Task description
Reproduce the listing exactly and skip over any pictures.

━━━━━ Data lines ━━━━━

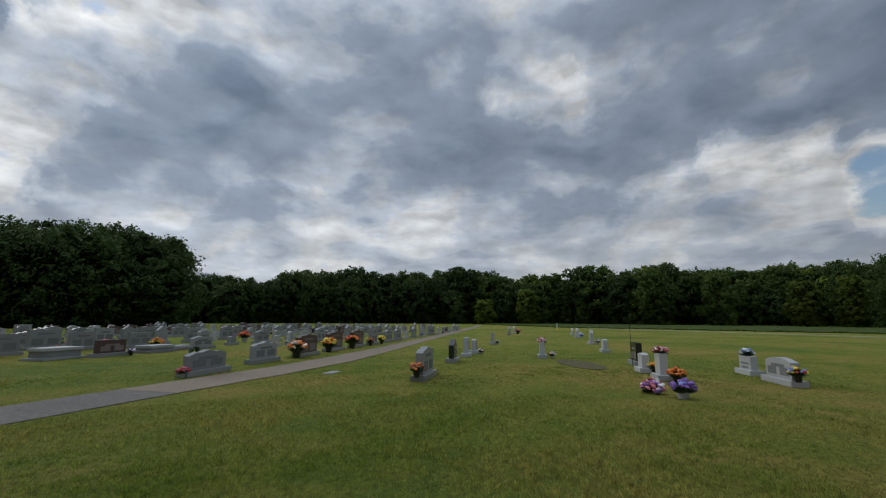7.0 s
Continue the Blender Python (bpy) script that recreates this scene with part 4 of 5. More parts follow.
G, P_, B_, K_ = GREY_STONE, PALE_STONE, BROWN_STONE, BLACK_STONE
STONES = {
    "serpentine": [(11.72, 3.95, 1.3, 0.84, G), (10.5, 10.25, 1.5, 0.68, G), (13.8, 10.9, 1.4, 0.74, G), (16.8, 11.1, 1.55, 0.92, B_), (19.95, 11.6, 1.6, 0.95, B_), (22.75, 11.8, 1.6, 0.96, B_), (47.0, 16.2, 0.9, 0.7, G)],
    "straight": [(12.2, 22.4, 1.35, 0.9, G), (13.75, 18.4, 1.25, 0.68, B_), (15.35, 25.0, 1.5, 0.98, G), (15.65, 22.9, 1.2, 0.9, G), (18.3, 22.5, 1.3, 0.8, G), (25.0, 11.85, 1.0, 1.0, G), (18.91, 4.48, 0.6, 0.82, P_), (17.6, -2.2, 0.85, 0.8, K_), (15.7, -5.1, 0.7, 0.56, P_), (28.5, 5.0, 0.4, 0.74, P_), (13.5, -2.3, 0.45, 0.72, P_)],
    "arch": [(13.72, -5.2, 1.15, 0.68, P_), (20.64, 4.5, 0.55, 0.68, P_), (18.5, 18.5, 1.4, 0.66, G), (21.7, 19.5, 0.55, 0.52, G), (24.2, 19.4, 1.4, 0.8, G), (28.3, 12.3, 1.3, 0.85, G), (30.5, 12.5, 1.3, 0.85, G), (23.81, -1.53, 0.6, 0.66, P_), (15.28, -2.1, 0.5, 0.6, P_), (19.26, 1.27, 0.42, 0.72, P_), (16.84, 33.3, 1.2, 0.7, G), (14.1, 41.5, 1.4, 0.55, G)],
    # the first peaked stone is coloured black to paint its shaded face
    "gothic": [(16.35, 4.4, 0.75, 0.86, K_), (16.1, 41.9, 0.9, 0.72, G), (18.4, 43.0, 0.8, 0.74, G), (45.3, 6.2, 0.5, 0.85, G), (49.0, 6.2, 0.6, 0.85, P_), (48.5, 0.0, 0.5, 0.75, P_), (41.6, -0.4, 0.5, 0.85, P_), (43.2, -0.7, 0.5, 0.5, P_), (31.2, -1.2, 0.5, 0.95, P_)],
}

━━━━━

Correct answer
7.0 s
Continue the Blender Python (bpy) script that recreates this scene with part 4 of 5. More parts follow.
G, P_, B_, K_ = GREY_STONE, PALE_STONE, BROWN_STONE, BLACK_STONE
STONES = {
    "serpentine": [(11.72, 3.95, 1.3, 0.84, G), (10.5, 10.25, 1.5, 0.68, G), (13.8, 10.9, 1.4, 0.74, G), (16.8, 11.1, 1.55, 0.92, B_), (19.95, 11.6, 1.6, 0.95, B_), (22.75, 11.8, 1.6, 0.96, B_), (47.0, 16.2, 0.9, 0.7, G)],
    "straight": [(12.2, 22.4, 1.35, 0.9, G), (13.75, 18.4, 1.25, 0.68, B_), (15.35, 25.0, 1.5, 0.98, G), (15.65, 22.9, 1.2, 0.9, G), (18.3, 22.5, 1.3, 0.8, G), (25.0, 11.85, 1.0, 1.0, G), (18.91, 4.48, 0.6, 0.82, P_), (17.6, -2.2, 0.85, 0.8, K_), (15.7, -5.1, 0.7, 0.56, P_), (28.5, 5.0, 0.4, 0.74, P_), (13.5, -2.3, 0.45, 0.72, P_)],
    "arch": [(13.72, -5.2, 1.15, 0.68, P_), (20.64, 4.5, 0.55, 0.68, P_), (18.5, 18.5, 1.4, 0.66, G), (21.7, 19.5, 0.55, 0.52, G), (24.2, 19.4, 1.4, 0.8, G), (28.3, 12.3, 1.3, 0.85, G), (30.5, 12.5, 1.3, 0.85, G), (23.81, -1.53, 0.6, 0.66, P_), (15.28, -2.1, 0.5, 0.6, P_), (19.26, 1.27, 0.42, 0.72, P_), (16.84, 33.3, 1.2, 0.7, G), (14.1, 41.5, 1.4, 0.55, G)],
    # the first peaked stone is coloured black to paint its shaded face
    "gothic": [(16.35, 4.4, 0.75, 0.86, K_), (16.1, 41.9, 0.9, 0.72, G), (18.4, 43.0, 0.8, 0.74, G), (45.3, 6.2, 0.5, 0.85, G), (49.0, 6.2, 0.6, 0.85, P_), (48.5, 0.0, 0.5, 0.75, P_), (41.6, -0.4, 0.5, 0.85, P_), (43.2, -0.7, 0.5, 0.5, P_), (31.2, -1.2, 0.5, 0.95, P_)],
}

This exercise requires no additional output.